Growth curve continues in industrial laser market
STURBRIDGE, MA-As was the case in 2005, sales results for industrial laser systems exceeded forecasts for 2006.
STURBRIDGE, MA-As was the case in 2005, sales results for industrial laser systems exceeded forecasts for 2006. A year ago the industry projected an overall 4% growth in units and revenues for lasers and an 8% growth in systems revenues. Better-than-anticipated results from the high-power CO2 laser sector-led by strong growth in the sheet metal cutting market, much greater-than-expected growth in the number of low-power sealed-off CO2 lasers, and continued strength in the market for low-power solid-state lasers and fiber lasers-offset a decline in the growth rate for high-power solid-state lasers resulting from limited activity in the global automotive sector.

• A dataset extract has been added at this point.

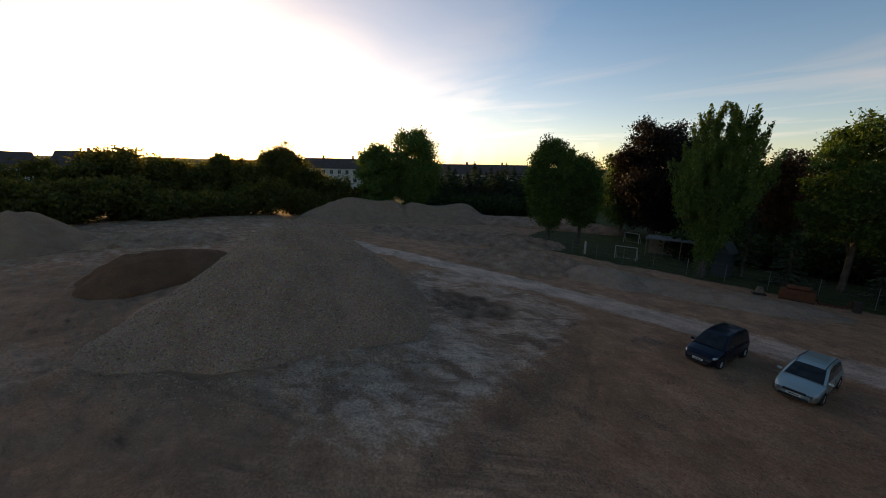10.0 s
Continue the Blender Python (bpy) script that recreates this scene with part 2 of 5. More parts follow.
    for cx, cy, r, w in TRACKS:
        d = n.t.nodes.new("ShaderNodeVectorMath")
        d.operation = "DISTANCE"
        n.put(d.inputs[0], n.add("ShaderNodeVectorMath", 0, (("operation", "MULTIPLY"),), Vector=here))
        d.inputs[0].links[0].from_node.inputs[1].default_value = (1, 1, 0)
        d.inputs[1].default_value = (cx, cy, 0)
        off = n.math("ABSOLUTE", n.math("SUBTRACT", n.math("ADD", d.outputs[1], n.math("MULTIPLY", mid, 0.5)), r + 0.25))
        one = n.ramp(n.math("DIVIDE", off, w), (0.35, 1.0), (1.0, 0.0))
        trail = one if trail is None else n.math("MAXIMUM", trail, one)
    trail = n.math("MULTIPLY", trail, n.ramp(n.mix(0.5, big, mid), (0.38, 0.0), (0.48, 1.0)))
    trail = n.math("MULTIPLY", trail, n.math("SUBTRACT", 1.0, n.math("MAXIMUM", n.attr("zone_grass"), n.attr("zone_ochre"))))
    c = n.mix(n.math("MULTIPLY", trail, 0.3), c, n.mix(n.ramp(grit, (0.4, 0.0), (0.6, 1.0)), (0.17, 0.095, 0.052), (0.42, 0.27, 0.165)))
    combed = n.noise(2.0, 6, 0.62, n.add("ShaderNodeMapping", 0, (("vector_type", "TEXTURE"),), Vector=here, Rotation=(0, 0, radians(44)), Scale=(6.5, 0.4, 1.0)))
    c = n.mix(n.math("ADD", n.math("MULTIPLY", n.attr("zone_combed"), 0.5), 0.1), c, n.ramp(combed, (0.36, 0.24), (0.64, 0.76)), "OVERLAY")
    c = n.mix(0.6, c, n.ramp(n.noise(0.5, 7, 0.66), (0.36, 0.33), (0.64, 0.66)), "OVERLAY")
    c = n.mix(0.45, c, n.ramp(fine, (0.34, 0.25), (0.66, 0.75)), "OVERLAY")
    c = n.mix(0.45, c, n.ramp(grit, (0.34, 0.2), (0.66, 0.8)), "OVERLAY")
    c = n.mix(1.0, c, (1.3, 1.09, 1.06), "MULTIPLY")
    pebbles = n.mix(0.6, c, n.mix(stone_c, (0.22, 0.135, 0.085), (0.50, 0.37, 0.26)))
    loose = n.math("MULTIPLY", n.ramp(n.noise(0.8, 5, 0.7), (0.42, 0.1), (0.62, 1.0)), n.math("SUBTRACT", 1.0, n.attr("zone_grass")))
    loose = n.math("MAXIMUM", loose, n.math("MULTIPLY", n.attr("zone_stony"), 1.3))
    c = n.mix(n.math("MULTIPLY", speck, loose), c, pebbles)
    n.set(Base_Color=c, Roughness=0.95, Specular_IOR_Level=0.15)
    h = n.math("ADD", n.math("ADD", n.math("MULTIPLY", fine, 1.3), n.math("MULTIPLY", grit, 0.5)), n.math("MULTIPLY", n.math("MULTIPLY", speck, loose), 0.4))
    h = n.math("ADD", h, n.math("MULTIPLY", n.math("ADD", n.math("ADD", lane, ruts), mid), 1.2))
    h = n.math("SUBTRACT", h, n.math("MULTIPLY", trail, 0.5))
    h = n.math("ADD", h, n.math("MULTIPLY", n.math("MULTIPLY", combed, n.attr("zone_combed")), 1.6))
    return n.bump(h, 1.0, 0.11).mat


def gravel_material(name, low, high, stone=11.0, fine_scale=30.0):
    n = Nodes(name)
    big, fine = n.ramp(n.noise(0.7, 6, 0.65), (0.3, 0.0), (0.7, 1.0)), n.noise(fine_scale, 3, 0.65)
    v = n.add("ShaderNodeTexVoronoi", 0, Vector=n.coord.outputs["Object"], Scale=stone)
    vc = n.add("ShaderNodeTexVoronoi", 1, Vector=n.coord.outputs["Object"], Scale=stone)
    c = n.mix(big, low, high)
    c = n.mix(0.5, c, n.ramp(fine, (0.3, 0.3), (0.7, 0.72)), "OVERLAY")
    c = n.mix(0.3, c, vc, "SOFT_LIGHT")
    n.set(Base_Color=c, Roughness=0.95, Specular_IOR_Level=0.2)
    return n.bump(n.math("ADD", n.math("MULTIPLY", v, -1.0), fine), 0.9, 0.06).mat


def stone_material(name, *colours):
    n = Nodes(name)
    rnd = n.add("ShaderNodeNewGeometry", 8)
    fine = n.noise(30, 3)
    k = len(colours) - 1
    c = n.ramp(rnd, *[(i / k, col) for i, col in enumerate(colours)])
    c = n.mix(0.5, c, n.ramp(fine, (0.3, 0.3), (0.7, 0.7)), "OVERLAY")
    n.set(Base_Color=c, Roughness=0.9, Specular_IOR_Level=0.25)
    return n.bump(fine, 0.5, 0.01).mat


def leaf_material(name, *colours, through_light=0.45, glow=(1.0, 1.0, 0.45)):
    n = Nodes(name)
    rnd = n.add("ShaderNodeNewGeometry", 8)
    k = len(colours) - 1
    c = n.ramp(rnd, *[(i / k, col) for i, col in enumerate(colours)])
    c = n.mix(n.ramp(n.noise(0.35, 3), (0.35, 0.0), (0.65, 0.45)), c, tuple(x * 0.6 for x in colours[0]))
    n.set(Base_Color=c, Roughness=0.6, Specular_IOR_Level=0.3)
    trans = n.add("ShaderNodeBsdfTranslucent", 0, Color=n.mix(1.0, c, glow, "MULTIPLY"))
    m = n.add("ShaderNodeMixShader", 0)
    node = m.node
    node.inputs[0].default_value = through_light
    n.t.links.new(n.b.outputs[0], node.inputs[1])
    n.t.links.new(trans, node.inputs[2])
    n.t.links.new(m, n.t.nodes["Material Output"].inputs["Surface"])
    return n.mat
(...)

Industrial laser unit sales increased by 7% over 2005, led by vigorous growth in low-power CO2 lasers and strong sales of fiber lasers, which continue to erode the markets for lamp- and diode-pumped solid-state lasers. A small but welcome addition to solid-state laser sales in 2006 came from the suppliers of ultra-fast-pulse lasers for microprocessing applications. These sales are seen as a precursor to the long-awaited penetration of these lasers into the semiconductor processing market.
A significant addition to unit sales growth was the continued health of the fabricated sheet-metal products market, which globally purchased about 9% more high-power (and consequently higher selling price) CO2 lasers, especially those at the 6-kW power level. A second year of strength in the domestic market for these lasers in Japan (up 14% over 2005 domestic sales) also helped to push unit sales growth.

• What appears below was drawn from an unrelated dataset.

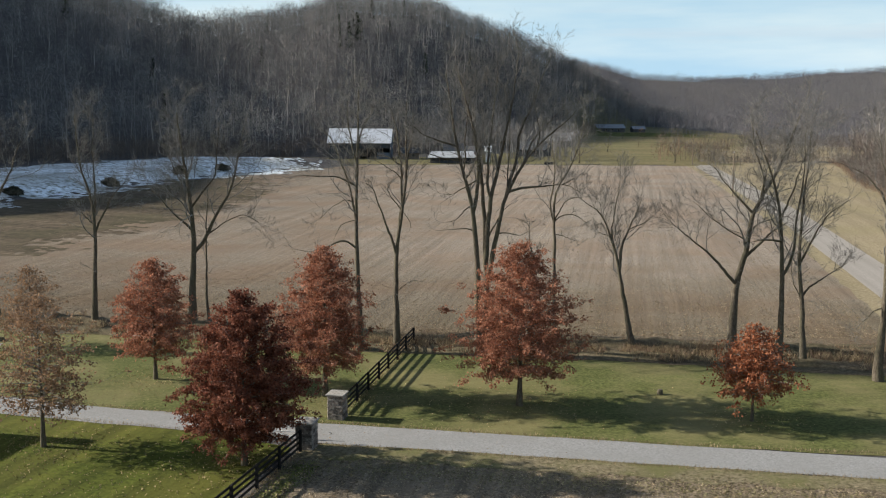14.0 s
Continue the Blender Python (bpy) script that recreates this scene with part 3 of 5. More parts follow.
# far ridges
px, py = stand(20, 860, 380, 1750, 12)
az, rr = bearing(px, py)
keep = (rr > np.interp(az, [1, 4, 8.6, 9.6, 14, 20, 27], [1000, 900, 800, 560, 490, 450, 420])) & (rr < 1780) & (az > 1) & (az < 27)
px, py, rr = px[keep], py[keep], rr[keep]
size = np.interp(py, [380, 700], [0.6, 1.0]) * np.interp(rr, [1150, 1400], [1.0, 0.8])
half = rng.random(len(px)) < 0.6
scatter("far_ridge_wood", ridge_kinds, on_land(px[half], py[half]), rng.uniform(0.55, 1.1, half.sum()) * size[half], M_ridgedark, "dark bare woodland on the far ridges, tinted for distance haze", "woodland", -2.5)
scatter("light_ridge_wood", ridge_kinds, on_land(px[~half], py[~half]), rng.uniform(0.6, 1.1, (~half).sum()) * size[~half], M_ridge, "bare woodland on the far ridges, tinted grey for distance haze", "woodland", -2.5)
# a close row of crowns along the far skyline
n = 1700
az, rr = rng.uniform(1.5, 27, n), rng.uniform(1380, 1580, n)
scatter("far_skyline_wood", ridge_kinds, on_land(2 + rr * np.sin(np.radians(az)), -16 + rr * np.cos(np.radians(az))), rng.uniform(0.4, 0.65, n), M_ridgedark, "dark bare woodland along the far skyline, tinted for distance haze", "woodland", -2.5)
# wood along the hay field
EDGE = [(84, 47), (100, 47), (118, 51), (146, 58), (178, 67), (190, 76), (224, 81), (286, 95), (330, 108), (366, 116), (380, 150)]
n = 1700
py = rng.uniform(60, 385, n)
px = np.interp(py, [e[0] for e in EDGE], [e[1] for e in EDGE]) + 5 + 95 * rng.random(n) ** 1.3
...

On a unit basis, laser marking/engraving continues as the largest application for industrial laser units, with sheet metal cutting being the largest revenue producer. The marking market remains at strong double-digit growth, a situation expected to continue for some years as the leading drivers-security and traceability requirements-look solid.
Low-power fiber lasers continue to take market share from other solid-state lasers, but added together the market for solid-state lasers actually grew at 3%. High-power fiber lasers, disk lasers, and the burgeoning sales of ultra-fast-pulse solid-state lasers are promising developments.

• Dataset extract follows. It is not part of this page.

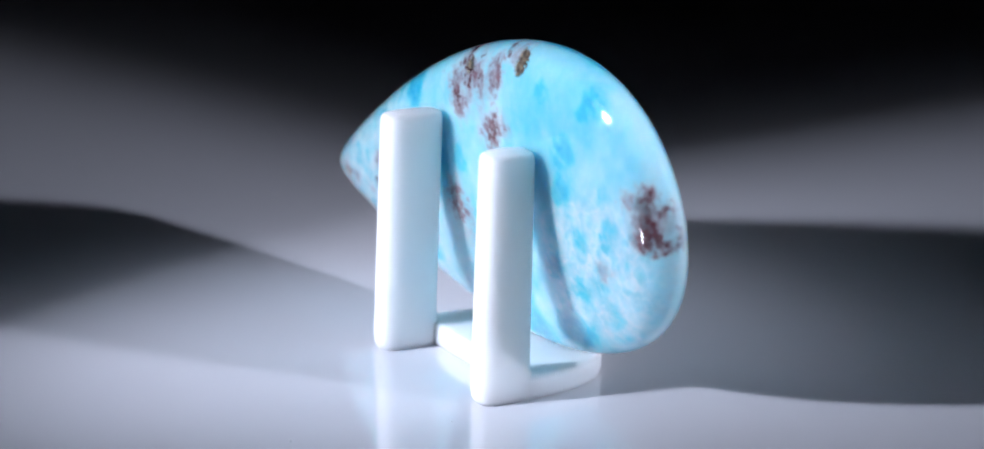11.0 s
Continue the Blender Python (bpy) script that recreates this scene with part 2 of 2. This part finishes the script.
# ---- display stand, in its own frame: x towards the tip of the stone, y to its back ----
def stand():
    root = new("display_stand")
    tagged(root, "small moulded white plastic easel stand with two uprights", "display stand")
    mm = 1e-3

    def edge(u):
        s = max(0.0, 1 - abs((u + 0.9) / 8.9) ** 2.3)
        return 2.6 - 8.65 * s ** (1 / 2.3)

    arc = []
    for k in range(49):
        a = math.pi * (1 + k / 48)
        ca, sa = math.cos(a), math.sin(a)
        arc.append(((-0.9 + 8.9 * math.copysign(abs(ca) ** (2 / 2.3), ca)) * mm, (2.6 - 8.65 * abs(sa) ** (2 / 2.3)) * mm))
    # the deck runs back under both uprights
    deck = arc + [(x * mm, y * mm) for x, y in ((7.95, 5.6), (6.2, 5.6), (6.2, 3.9), (-7.9, 3.9), (-7.9, 5.6), (-9.8, 5.6))]
    base = slab(deck, 0.0, 1.9 * mm, 0.4 * mm)

    # the lip follows the front edge; its crown falls off at both ends
    rings, u0, u1, rise_from = [], -8.4, 3.9, -6.6
    for k in range(61):
        u = u0 + (u1 - u0) * (1 - math.cos(math.pi * k / 60)) / 2
        y = edge(u) - 0.03 * min(1.0, (u - u0) / 0.8, (u1 - u) / 0.8)
        rise = 1.0 - 0.13 * max(0.0, u / 3.9)
        if u < rise_from + 2.0:
            rise = 0.1 + 0.9 * math.sqrt(max(0.0, 1 - ((rise_from + 2.0 - u) / 2.0) ** 2))
        if u > u1 - 0.5:
            rise *= 0.74 + 0.26 * math.sqrt(max(0.0, 1 - ((u - u1 + 0.5) / 0.5) ** 2))
        top, thick, r = 1.4 + 2.35 * rise, 1.45, 0.38
        sec = [(0.35, 0.03), (0.12, 0.12), (0.0, 0.38), (0.0, top - r)]
        sec += [(r - r * math.cos(math.pi / 2 * i / 4), top - r + r * math.sin(math.pi / 2 * i / 4)) for i in range(1, 5)]
        sec += [(thick - r + r * math.sin(math.pi / 2 * i / 4), top - r + r * math.cos(math.pi / 2 * i / 4)) for i in range(5)]
        sec += [(thick + 0.5, 1.75), (thick + 0.5, 0.03)]
        rings.append([(u * mm, (y + d) * mm, z * mm) for d, z in sec])
    lip = loft(rings)
    bmesh.ops.recalc_face_normals(lip, faces=lip.faces)
    bmesh.ops.recalc_face_normals(base, faces=base.faces)
    joined = bpy.data.meshes.new("lip")
    lip.to_mesh(joined)
    lip.free()
    base.from_mesh(joined)
    bpy.data.meshes.remove(joined)
    body = part("base", base, PLASTIC, root, "base plate with a raised front lip, moulded in one")
    fuse = body.modifiers.new("fuse", "REMESH")
    fuse.mode, fuse.voxel_size, fuse.use_smooth_shade = "VOXEL", 0.12 * mm, True
    ease = body.modifiers.new("ease", "SMOOTH")
    ease.factor, ease.iterations = 0.5, 6

    def upright(x0, x1, y0, y1, lean_x, lean_y, high, taper):
        made = []
        levels = [0.0, 0.15, 0.4, 0.9, 1.5, 2.0, 2.4, 2.9, 3.5, 4.5, 7.0, 10.0, 14.0, 17.0, high - 0.7, high - 0.4, high - 0.2, high - 0.06, high, high + 0.03, high + 0.045]
        for z in levels:
            s = z / high
            foot = 1.1 * max(0.0, 1 - z / 3.6) ** 2
            pull = 0.2 * max(0.0, 1 - z / 0.45) ** 2
            crown = max(0.0, z - high + 0.7) / 0.7
            shrink = 0.0 if crown <= 0 else (0.24 * (1 - math.sqrt(max(0.0, 1 - min(crown, 1.0) ** 2))) if crown <= 1 else 0.24 + (z - high) * 2.0)
            d = pull + shrink
            heel = 0.2 * max(0.0, 1 - z / 1.6) ** 2
            xa, xb = x0 + d + lean_x * s, x1 - d + lean_x * s
            ya, yb = y0 - foot + d + lean_y * s, y1 - heel - d + (lean_y - taper) * s
            plan = []
            for k in range(64):
                t = 2 * math.pi * (k + 0.5) / 64
                ct, st = math.cos(t), math.sin(t)
                plan.append(((xa + xb) / 2 + (xb - xa) / 2 * math.copysign(abs(ct) ** 0.6, ct), (ya + yb) / 2 + (yb - ya) / 2 * math.copysign(abs(st) ** 0.6, st)))
            made.append([(x * mm, y * mm, z * mm) for x, y in plan])
        part("upright", loft(made), PLASTIC, root)

    upright(5.3, 8.0, 3.4, 8.45, -1.05, -0.1, 19.5, 0.1)
    upright(-9.85, -6.9, 3.4, 7.85, -0.35, -0.1, 19.5, 0.45)
    return root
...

Pricing pressures remain strong as competitors jockey for market share and OEM integrators seek pricing concessions to keep them competitive in the system market. Thus, overall laser revenues grew at 6%. Low-power CO2 lasers are a case in point, where the market leader gained an impressive share of the market in units sold but did not realize as great a growth in sales revenues.
Integrators over the past few years have established a trend in offering more system capability through automation; especially in load/unload operations that allow these systems to produce more productively. As a consequence, system selling prices are higher in 2006, rising 9%. Also contributing to the increase is the higher selling prices for higher-power lasers used in these systems, for example in metal cutting and the automotive industry. Microprocessing and small component welding gained slightly over the 2005 levels.
Globally, Asia continues as the world’s largest market for industrial lasers at about 36% (led by China and Japan), followed by Europe (with strength in the new EU countries) at 33%, and America at 28% (including growth markets in South America).
For 2007 the laser industry expects a replay of 2006, with a long-hoped-for resurgence in the semiconductor market being a determining factor in whether the 2007 market can duplicate 2006 numbers. On this basis, laser units and revenues should grow about 6% and system revenues should grow about 9%.